This book discusses the theoretical foundations and design techniques needed to effectively design high-speed (multi-GS/s) and high-performance pipelined ADCs, which play a critical role in the signal chain of various systems. Readers will be walked through the design and analysis of pipelined ADCs and their topologies, and will learn both theoretical and practical design details that will enable them to explore and build these data converters. The author also presents details on various aspects of pipelined ADCs and their impact on the ADC speed and performance, with a focus on the input buffer and sampling network, the reference amplifier, comparators and their impact on ADC error rate and high-frequency performance, and mismatch estimation and correction.

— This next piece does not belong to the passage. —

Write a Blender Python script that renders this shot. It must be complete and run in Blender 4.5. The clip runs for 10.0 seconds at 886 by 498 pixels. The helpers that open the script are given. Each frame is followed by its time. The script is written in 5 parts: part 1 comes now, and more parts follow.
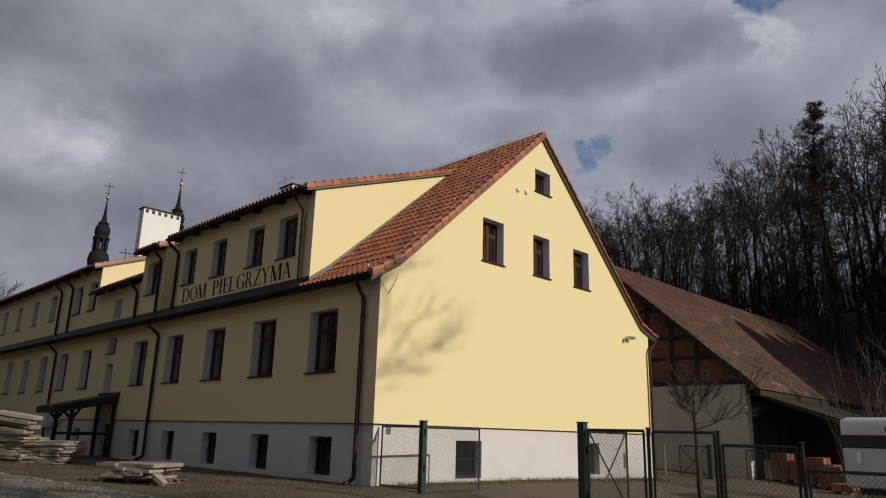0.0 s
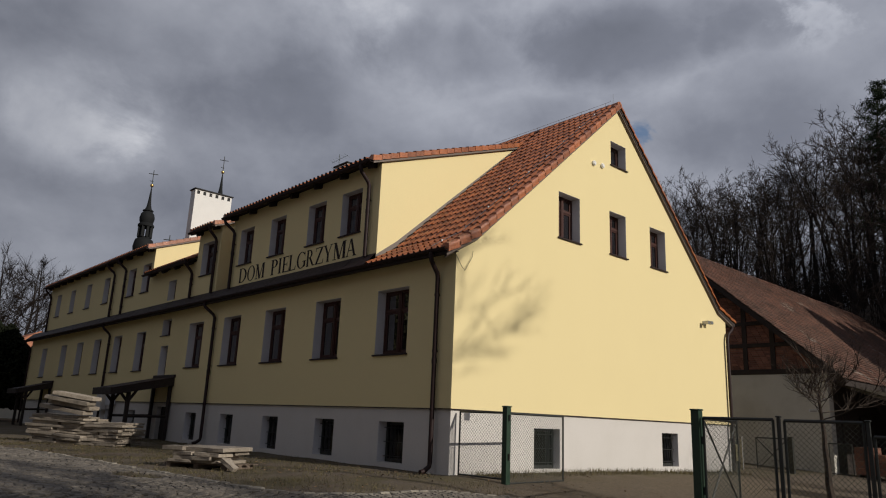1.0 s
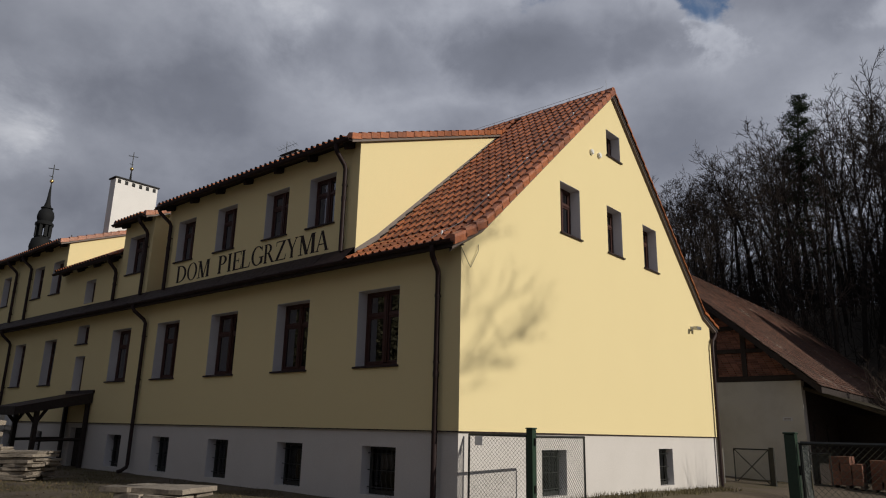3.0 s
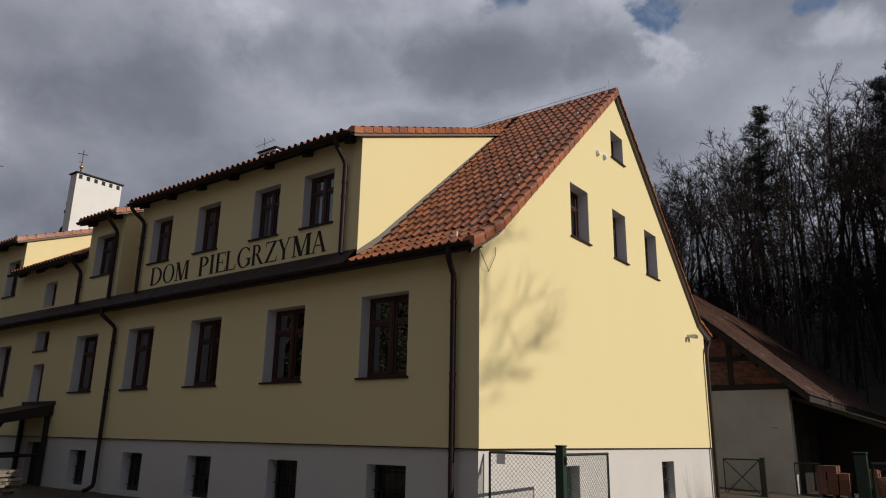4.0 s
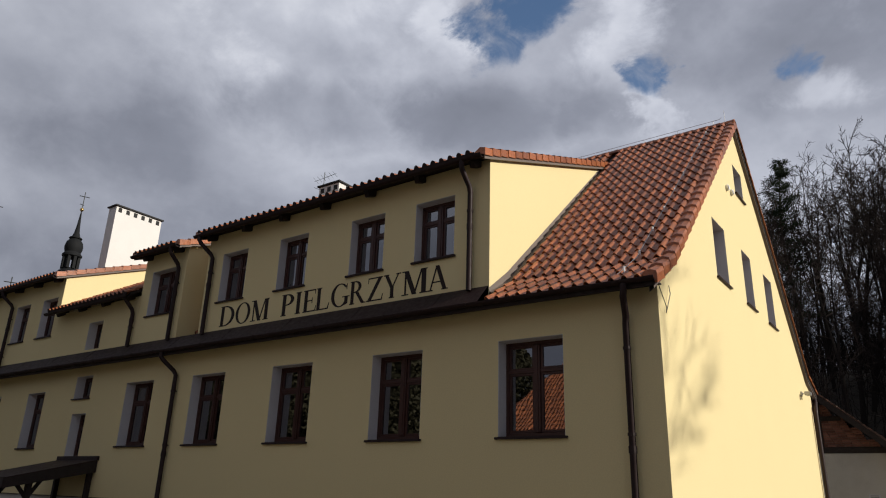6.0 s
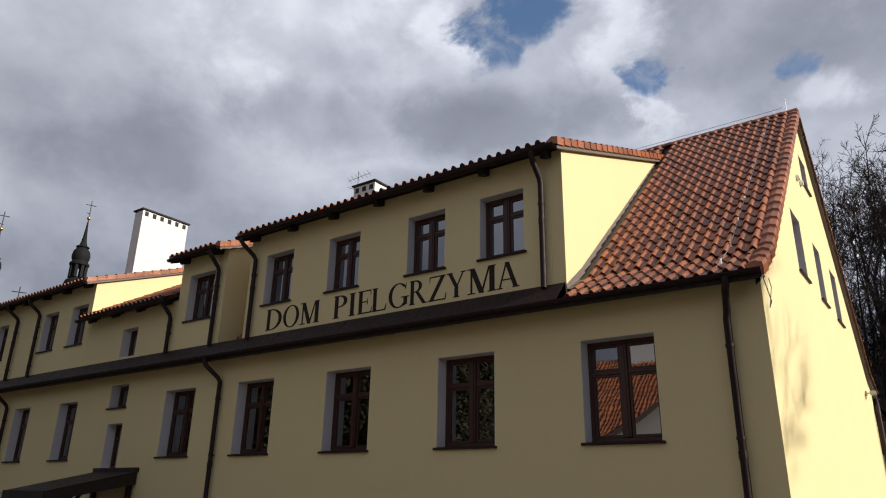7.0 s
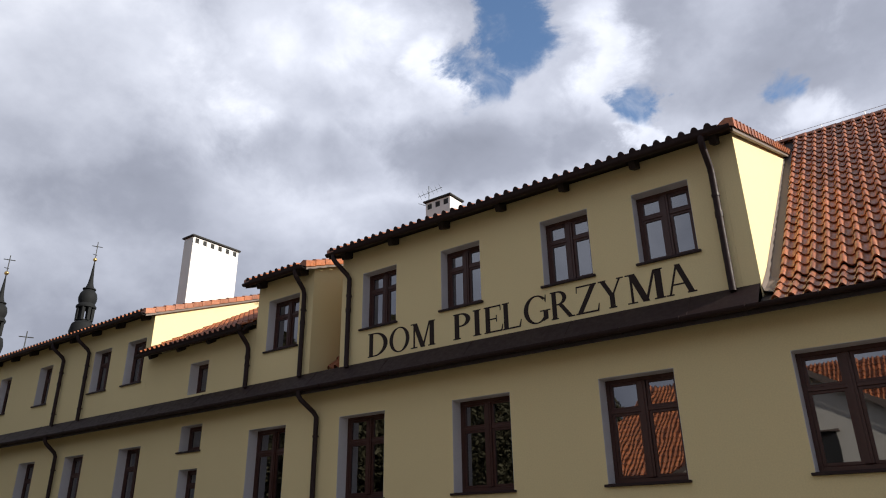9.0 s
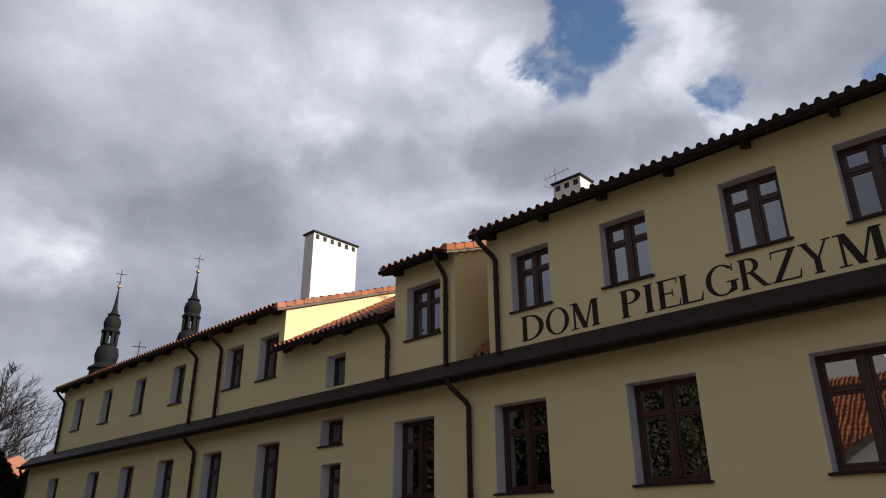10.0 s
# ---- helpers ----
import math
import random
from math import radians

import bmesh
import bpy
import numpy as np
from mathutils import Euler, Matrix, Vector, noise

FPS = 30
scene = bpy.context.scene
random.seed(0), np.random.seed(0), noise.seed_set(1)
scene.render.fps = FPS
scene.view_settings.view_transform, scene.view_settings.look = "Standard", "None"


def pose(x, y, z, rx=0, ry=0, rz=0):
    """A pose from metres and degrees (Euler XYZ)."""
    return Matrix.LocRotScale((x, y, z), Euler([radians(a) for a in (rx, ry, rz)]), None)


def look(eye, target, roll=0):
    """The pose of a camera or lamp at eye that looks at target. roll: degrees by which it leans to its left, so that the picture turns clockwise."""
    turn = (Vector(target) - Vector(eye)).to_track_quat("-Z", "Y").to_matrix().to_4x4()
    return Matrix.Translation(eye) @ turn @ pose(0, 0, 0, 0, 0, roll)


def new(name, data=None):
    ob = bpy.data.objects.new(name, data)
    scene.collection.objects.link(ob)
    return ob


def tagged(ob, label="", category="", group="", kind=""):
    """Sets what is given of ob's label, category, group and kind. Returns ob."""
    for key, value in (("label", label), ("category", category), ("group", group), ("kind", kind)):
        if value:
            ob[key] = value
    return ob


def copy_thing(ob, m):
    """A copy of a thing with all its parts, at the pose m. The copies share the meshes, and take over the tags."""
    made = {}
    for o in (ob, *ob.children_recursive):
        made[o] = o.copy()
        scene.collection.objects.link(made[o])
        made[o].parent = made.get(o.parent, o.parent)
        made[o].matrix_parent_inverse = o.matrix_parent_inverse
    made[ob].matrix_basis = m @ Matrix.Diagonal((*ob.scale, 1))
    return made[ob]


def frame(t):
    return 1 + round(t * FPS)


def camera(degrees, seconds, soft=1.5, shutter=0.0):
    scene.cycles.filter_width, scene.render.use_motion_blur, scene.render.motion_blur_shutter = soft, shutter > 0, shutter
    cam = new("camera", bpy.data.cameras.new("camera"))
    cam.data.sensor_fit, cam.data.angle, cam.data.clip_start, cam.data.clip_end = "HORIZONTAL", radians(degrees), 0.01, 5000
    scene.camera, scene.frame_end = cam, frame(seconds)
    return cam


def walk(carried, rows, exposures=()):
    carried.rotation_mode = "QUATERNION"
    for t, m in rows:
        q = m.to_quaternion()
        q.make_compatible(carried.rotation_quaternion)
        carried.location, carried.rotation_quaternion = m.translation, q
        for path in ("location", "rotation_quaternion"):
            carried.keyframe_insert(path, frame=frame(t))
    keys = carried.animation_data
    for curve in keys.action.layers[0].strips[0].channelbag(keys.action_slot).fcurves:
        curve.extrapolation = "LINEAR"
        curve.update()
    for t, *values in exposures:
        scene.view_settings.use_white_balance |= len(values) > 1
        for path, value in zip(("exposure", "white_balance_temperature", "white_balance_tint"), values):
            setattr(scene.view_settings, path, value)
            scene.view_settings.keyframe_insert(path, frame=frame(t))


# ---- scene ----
cam = camera(64.7, 10.0, soft=1.1)
PATH = [
    (0, (12.552, -10.532, 1.326), (11.188, -9.162, 1.838), 1.6),
    (0.5, (11.76, -10.485, 1.307), (10.396, -9.123, 1.841), 1.9),
    (1, (11.035, -10.419, 1.248), (9.596, -9.114, 1.727), 2.4),
    (1.5, (10.282, -10.252, 1.33), (8.814, -8.955, 1.735), 2.7),
    (2, (9.562, -10.087, 1.393), (8.161, -8.742, 1.87), 4.0),
    (2.5, (8.794, -9.997, 1.469), (7.466, -8.585, 1.962), 2.6),
    (2.7, (8.496, -9.964, 1.472), (7.202, -8.524, 1.975), 1.8),
    (3.8, (6.976, -9.932, 1.7), (5.783, -8.405, 2.195), 1.3),
    (4, (6.634, -9.911, 1.691), (5.475, -8.367, 2.211), 1.0),
    (4.5, (5.826, -9.951, 1.758), (4.682, -8.413, 2.327), 1.3),
    (5, (5.047, -9.971, 1.775), (3.921, -8.436, 2.39), 0.7),
    (5.5, (4.259, -10.057, 1.808), (3.124, -8.543, 2.456), 1.5),
    (5.7, (3.859, -10.057, 1.819), (2.741, -8.538, 2.485), 1.6),
    (6.8, (2.253, -10.2, 1.954), (1.142, -8.67, 2.605), 1.9),
    (7, (1.954, -10.211, 1.905), (0.839, -8.694, 2.58), 1.1),
    (7.5, (1.21, -10.25, 1.966), (0.076, -8.783, 2.717), 1.2),
    (8, (0.441, -10.219, 1.983), (-0.673, -8.721, 2.701), 0.1),
    (8.5, (-0.33, -10.275, 1.997), (-1.442, -8.766, 2.692), 0.1),
    (9, (-1.079, -10.307, 2.074), (-2.169, -8.813, 2.835), -0.9),
    (9.5, (-1.891, -10.381, 2.037), (-3.049, -8.953, 2.826), -0.6),
    (10, (-2.742, -10.393, 1.947), (-4.009, -9.053, 2.721), -0.3),
]
EXPOSURES = [(0.0, -0.33), (2.5, -0.40), (4.5, -0.30), (5.5, -0.12), (7.0, 0.30), (8.0, 0.34), (8.5, 0.42), (9.0, 0.66), (9.5, 0.47), (10.0, 0.35)]
walk(cam, [(t, look(eye, target, roll)) for t, eye, target, roll in PATH], EXPOSURES)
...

Introduction.- History of pipelined ADCs.- Pipelined ADC Architectures.- Sampling networks.- High performance amplifiers.- Comparator design.- Reference amplifier design.- Niche architectures.- Use of calibration.- Conclusion.

Manar El-Chammas received his Ph.D. from Stanford University in 2010, where his research focused on multi-GS/s time-interleaved ADCs.  He joined Texas Instruments in 2010, where he worked on high-speed and high-performance ADCs for wireless infrastructure, and was the design manager of the High Speed Data Converter group.  He later joined Mythic as the Director of Analog Design, where he led the development of the core analog computation engine for neural networks.  Afterwards, he worked at an early stage startup architecting novel artificial intelligence inference systems.  He then joined Omni Design Technologies, and is currently SVP of Engineering focused on ultra-high speed data converter architectures. He has been granted multiple patents in high-speed ADC design and mixed-signal computation, has published and presented a variety of journal and conference articles (and was the recipient of the best paper award at IEEE BCTM), and has written a book on time-interleaved ADCs.. His research interests include highly linear sampling systems, ultra-low power data converter design, and efficient computation systems for machine learning.